Tuesday, November 27, 2018

On Sixteenth

























DOF 1940s tax photograph

In the nineteenth-century there was a moving business at 325 16th Street.  The family company appears to have been founded by Daniel Morrison in the '40s or '50s.  His sons inherited the business, and by January of 1880 son James Morrison assumed sole ownership.  Later that month the "old-established" business was advertised for sale, though it's not clear if a sale took place.  In August 1901 James Morrison died of injuries sustained in a trolley accident and the following month the stable building on the property - "five stalls and yard" - were listed to let. 

By the 1940s, at the time the photograph above was taken, Vital Machine Tool Co. operated here.  Help Wanted ads offer "highest rates" for toolmakers and lathe hands.

Sanborn maps from the 1880s shows wooden stable buildings at the rear of 325 & 327, but by 1903 a larger brick stable building has replaced the stable behind 325 (presumably the back house still standing today) and a narrow wooden building runs the from the front of the 327 lot all the way back to the wooden stable.


















DOF tax photo, 1980s

The general look of the buildings in this 1980s photograph is similar to that of the 1940s.  The cornice and the little front entry of the wooden house are still there, but the house is boarded up on the ground floor.  It's seen better days.  By the 2000s, the front house and the side building have acquired aluminum facades, but the house's cornice has survived.

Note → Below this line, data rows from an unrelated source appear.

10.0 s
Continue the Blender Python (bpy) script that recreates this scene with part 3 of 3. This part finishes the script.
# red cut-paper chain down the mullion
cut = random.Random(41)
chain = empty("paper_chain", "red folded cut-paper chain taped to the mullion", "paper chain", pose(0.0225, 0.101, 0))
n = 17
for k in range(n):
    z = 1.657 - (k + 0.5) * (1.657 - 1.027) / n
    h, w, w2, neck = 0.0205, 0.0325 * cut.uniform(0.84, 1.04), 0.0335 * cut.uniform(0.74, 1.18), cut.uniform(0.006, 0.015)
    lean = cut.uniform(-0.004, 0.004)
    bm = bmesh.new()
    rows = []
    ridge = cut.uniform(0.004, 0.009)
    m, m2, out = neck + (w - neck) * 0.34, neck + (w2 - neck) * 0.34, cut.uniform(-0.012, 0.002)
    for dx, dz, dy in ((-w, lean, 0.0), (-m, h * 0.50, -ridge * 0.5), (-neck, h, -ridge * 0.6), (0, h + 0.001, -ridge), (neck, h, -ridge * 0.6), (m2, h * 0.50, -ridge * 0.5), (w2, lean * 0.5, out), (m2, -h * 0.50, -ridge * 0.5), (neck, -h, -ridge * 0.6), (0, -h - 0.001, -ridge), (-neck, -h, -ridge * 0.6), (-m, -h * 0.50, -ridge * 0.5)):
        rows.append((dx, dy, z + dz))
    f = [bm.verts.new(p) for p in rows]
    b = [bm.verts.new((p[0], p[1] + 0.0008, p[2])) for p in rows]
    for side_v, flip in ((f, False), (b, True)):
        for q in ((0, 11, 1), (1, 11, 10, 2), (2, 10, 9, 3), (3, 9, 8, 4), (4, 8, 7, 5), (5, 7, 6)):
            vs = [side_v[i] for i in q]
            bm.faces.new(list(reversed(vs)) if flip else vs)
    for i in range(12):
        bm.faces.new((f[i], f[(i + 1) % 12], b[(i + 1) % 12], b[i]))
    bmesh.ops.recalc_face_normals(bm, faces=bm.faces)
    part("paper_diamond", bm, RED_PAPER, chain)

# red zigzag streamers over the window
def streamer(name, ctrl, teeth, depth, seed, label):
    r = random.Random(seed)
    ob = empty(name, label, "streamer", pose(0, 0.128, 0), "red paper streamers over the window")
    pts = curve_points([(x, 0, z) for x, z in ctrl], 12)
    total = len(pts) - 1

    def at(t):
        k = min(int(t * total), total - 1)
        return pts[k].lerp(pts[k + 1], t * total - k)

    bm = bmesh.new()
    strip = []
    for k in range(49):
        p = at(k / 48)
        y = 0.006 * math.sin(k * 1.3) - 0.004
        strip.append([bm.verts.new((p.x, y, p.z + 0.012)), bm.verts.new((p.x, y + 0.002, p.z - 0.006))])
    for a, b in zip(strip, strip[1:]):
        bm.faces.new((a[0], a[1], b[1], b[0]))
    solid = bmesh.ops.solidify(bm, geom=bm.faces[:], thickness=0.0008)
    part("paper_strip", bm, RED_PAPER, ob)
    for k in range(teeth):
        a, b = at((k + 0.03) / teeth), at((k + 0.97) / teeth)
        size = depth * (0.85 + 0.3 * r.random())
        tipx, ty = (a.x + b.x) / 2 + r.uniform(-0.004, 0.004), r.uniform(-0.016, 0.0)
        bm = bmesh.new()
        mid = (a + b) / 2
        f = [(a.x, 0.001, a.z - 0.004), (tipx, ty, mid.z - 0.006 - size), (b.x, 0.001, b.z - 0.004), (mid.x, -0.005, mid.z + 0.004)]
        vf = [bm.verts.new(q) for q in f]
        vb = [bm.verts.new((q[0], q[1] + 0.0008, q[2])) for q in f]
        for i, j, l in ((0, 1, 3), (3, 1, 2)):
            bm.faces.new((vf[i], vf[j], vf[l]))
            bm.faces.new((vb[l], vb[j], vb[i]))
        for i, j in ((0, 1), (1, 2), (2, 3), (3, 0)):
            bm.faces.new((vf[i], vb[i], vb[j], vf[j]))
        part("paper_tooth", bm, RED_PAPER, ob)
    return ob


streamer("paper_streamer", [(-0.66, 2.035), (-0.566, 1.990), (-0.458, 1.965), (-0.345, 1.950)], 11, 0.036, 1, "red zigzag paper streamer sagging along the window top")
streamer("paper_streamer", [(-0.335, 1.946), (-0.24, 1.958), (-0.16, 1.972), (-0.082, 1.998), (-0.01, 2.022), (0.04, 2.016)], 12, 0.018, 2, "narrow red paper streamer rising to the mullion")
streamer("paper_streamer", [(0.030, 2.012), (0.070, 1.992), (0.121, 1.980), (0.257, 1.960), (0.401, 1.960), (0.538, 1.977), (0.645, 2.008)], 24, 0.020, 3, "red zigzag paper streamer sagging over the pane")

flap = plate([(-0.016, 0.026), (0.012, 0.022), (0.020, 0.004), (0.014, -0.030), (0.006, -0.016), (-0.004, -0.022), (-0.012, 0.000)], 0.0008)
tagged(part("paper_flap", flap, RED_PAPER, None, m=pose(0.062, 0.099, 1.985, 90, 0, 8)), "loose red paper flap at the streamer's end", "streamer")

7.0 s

The place has quite a different look today.  325 and 327 have been combined and given a period look, albeit in that of-the-moment grey and black.  According to the plans the wooden buildings on the two lots have become a two-family.




















I walked through the new driveway to look at the back house.  There are still quite a number of them round here and I like ferreting them out.  I often dream of living in a place with a back house - it seems like a perfect, secretive set-up.  I'm guessing the compound here will be rather more de luxe than anything I have in mind.